The powder can be pushed through a screen to corn it, but you will have much better quality powder IMHO if its pressed into pucks and run through a homemade powder grinding mill.

As far as safety is concerned, it's safe until you start mixing the ingredients together after that I won't let it come back into my loading room unless it's kept wet or it's a finished batch in cans. I store my homemade powder in used metal Goex cans. Thats about the only way I feel comfortable with it. I do strongly suggest that pvc not be used for any part of making b/p due to the fact that if something does go south xrays can't find it.

OverMax
05-02-2015, 12:09 AM
For what ever reason if someone doesn't care to try their hand at making B/P. That's fine and dandy. But there are others who do and enjoy the rewards such practice brings. Like reloading, casting, paper patching, powder coating, and whatever else it too (B/P making) is just another facet of our hobby.

Ballistics in Scotland
05-03-2015, 01:52 PM
There are certainly plenty of people ready to hysterically overrate the risks. It is mostly a matter of common sense precautions. But lots of powder mill explosions weren't due to fires, smoking etc. WW Greener wrote in 1910 that accidents, sometimes unexplained, were inevitable in the incorporation process. Edge-runner mills were the main cause, and accidents were actually commoner in the days of power by water, steam from distant boilers, or non-sparking horses.

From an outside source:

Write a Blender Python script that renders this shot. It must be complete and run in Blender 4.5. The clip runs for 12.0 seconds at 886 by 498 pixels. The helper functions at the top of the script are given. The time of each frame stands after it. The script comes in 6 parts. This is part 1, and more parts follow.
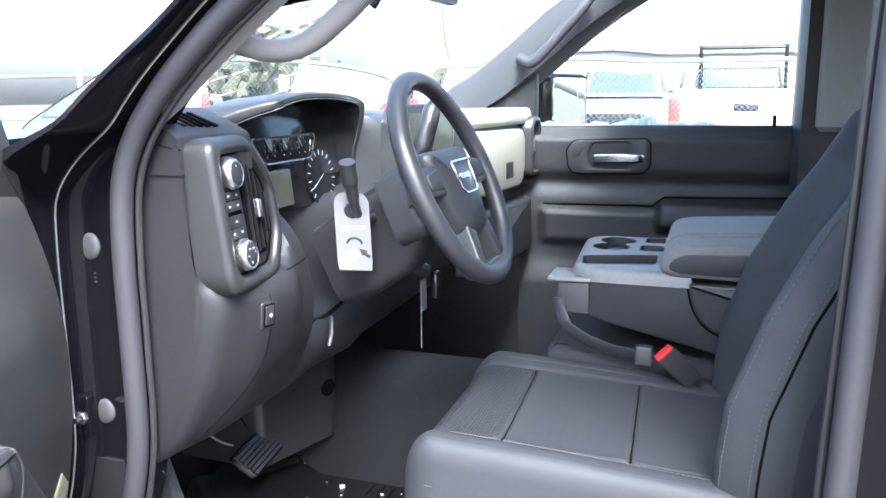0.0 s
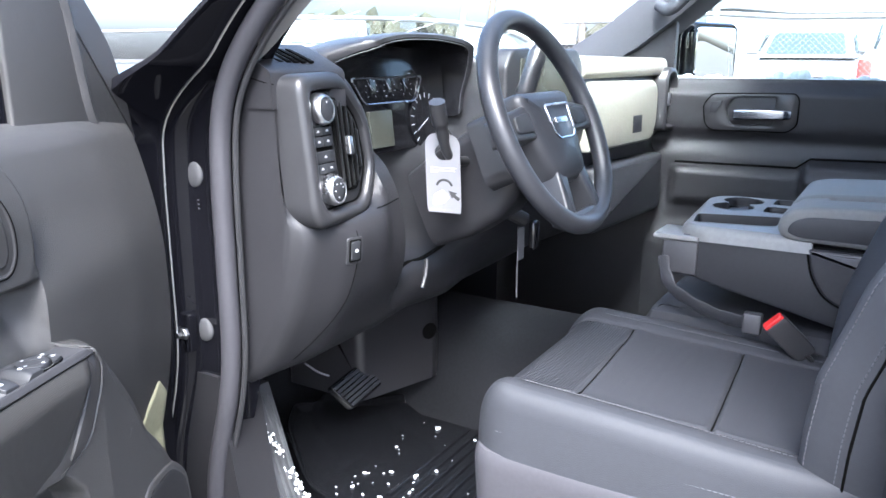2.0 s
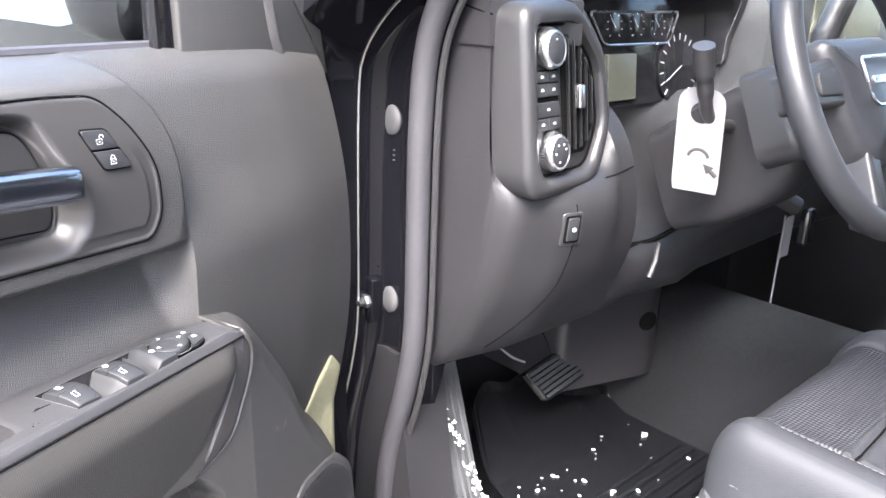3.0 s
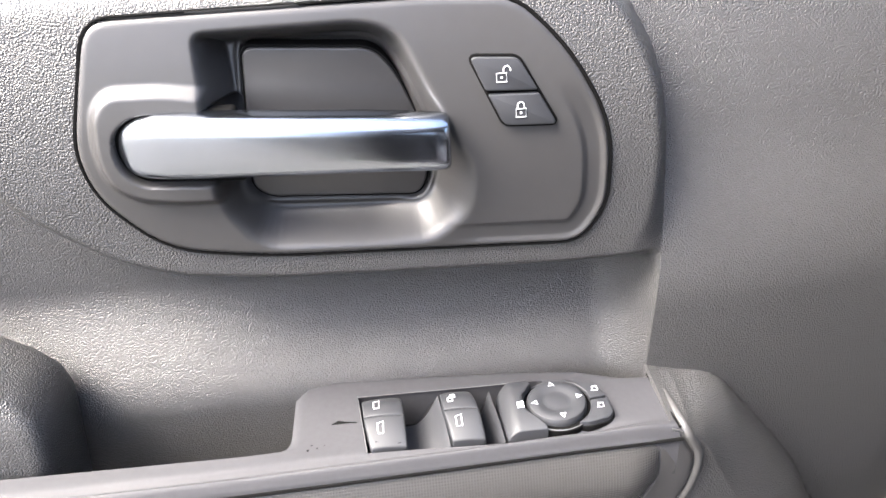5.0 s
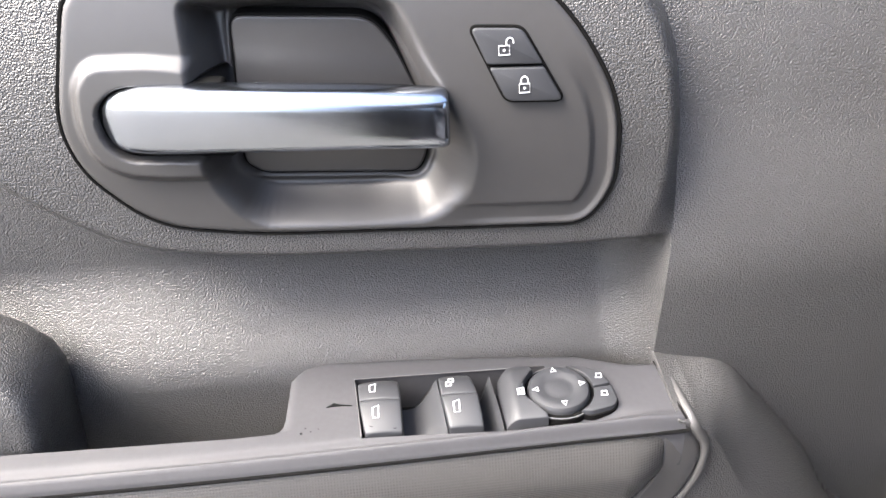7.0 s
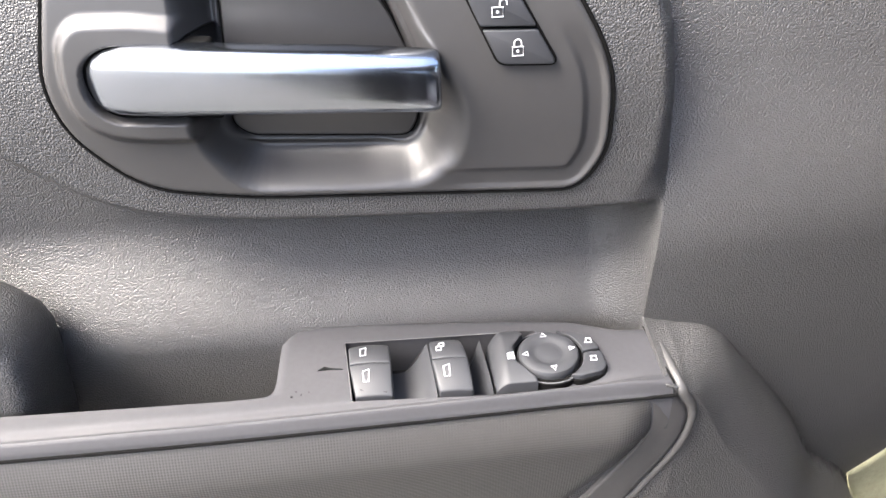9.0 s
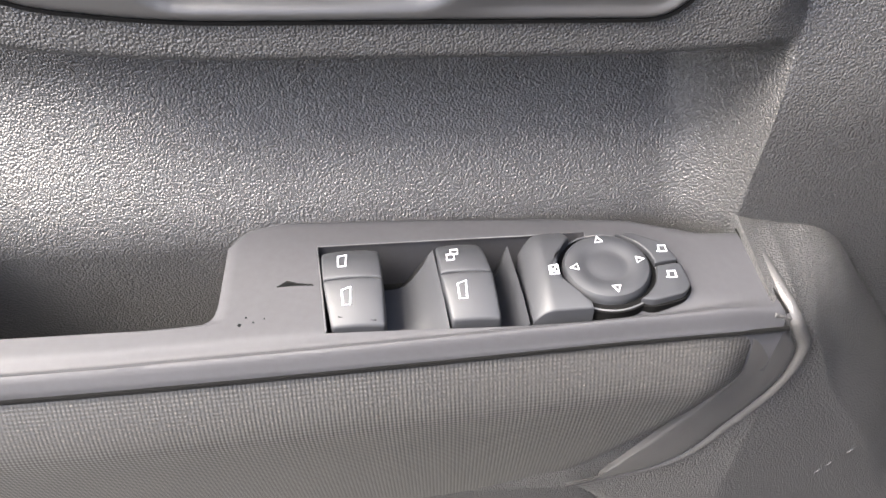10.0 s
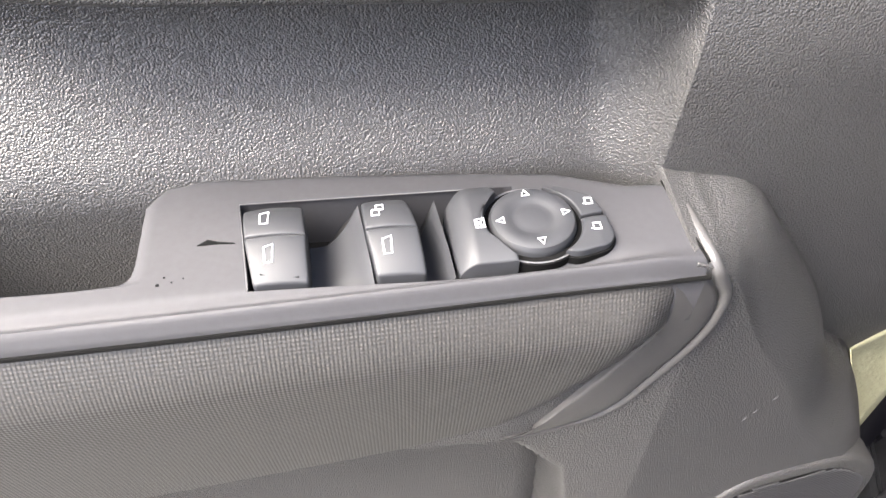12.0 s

For this reason 60 pounds was (and possibly still is) the maximum charge that could be incorporated in a single mill, by British law. Greener considered that 100 pounds might be safer, as it reduced contact between the rollers and their bed, which by his time were usually cast-iron in both cases. The walls were usually thin boards or felt on a wooden framework, a blast reduction measure which would have been counterproductive with flames. 40 gallon cisterns of water were supported over all the incorporating mills in a factory, and liked so that all the mills could be inundated if one ignited. When you consider the cost of running expensive machines for five or six hours to produce sixty pounds of powder, it is plain that they didn't do that for fun.

Startup was the most dangerous moment in the mill, because that presented most risk of iron rubbing on iron. Most of the rolling could be done with the employees at a distance. I understand the Brazilian plant still use electric motors, but outside the buildings, and the floors are flooded, so that any material falling from the bed doesn't become dry underfoot. But it wasn't a totally remote operation. The bed of the derelict powder mill in this picture is probably better shaped than the early ones, but the lines are to let the operator see if the rollers are sliding instead of rotating. I think I see the overhead cistern, and the operating rod running from the other mills.

If you go to www.maps.google.com (http://www.maps.google.com) and enter the position 55.623056, -4.732144 in the search box, you can see a map or satellite imagery for what was once the largest explosives factory in the world, although in wartime it was exceeded by a factory complex extending over twelve miles, straddling the England-Scotland border. They didn't stretch them out like that, or build all those blast walls, for nothing.

Fly
05-04-2015, 07:53 PM
I wonder why they did not use brass wheels in the day?
Fly

Ballistics in Scotland
05-04-2015, 11:56 PM
They weighed several tons, and were too expensive. They started with stone on stone, then iron on a stone bed, and finally iron on iron.

Texantothecore
05-05-2015, 05:36 PM
I wonder why they did not use brass wheels in the day?
Fly

Bronze and brass were probably quite expensive and would west out faster. Iron was most likely much cheaper.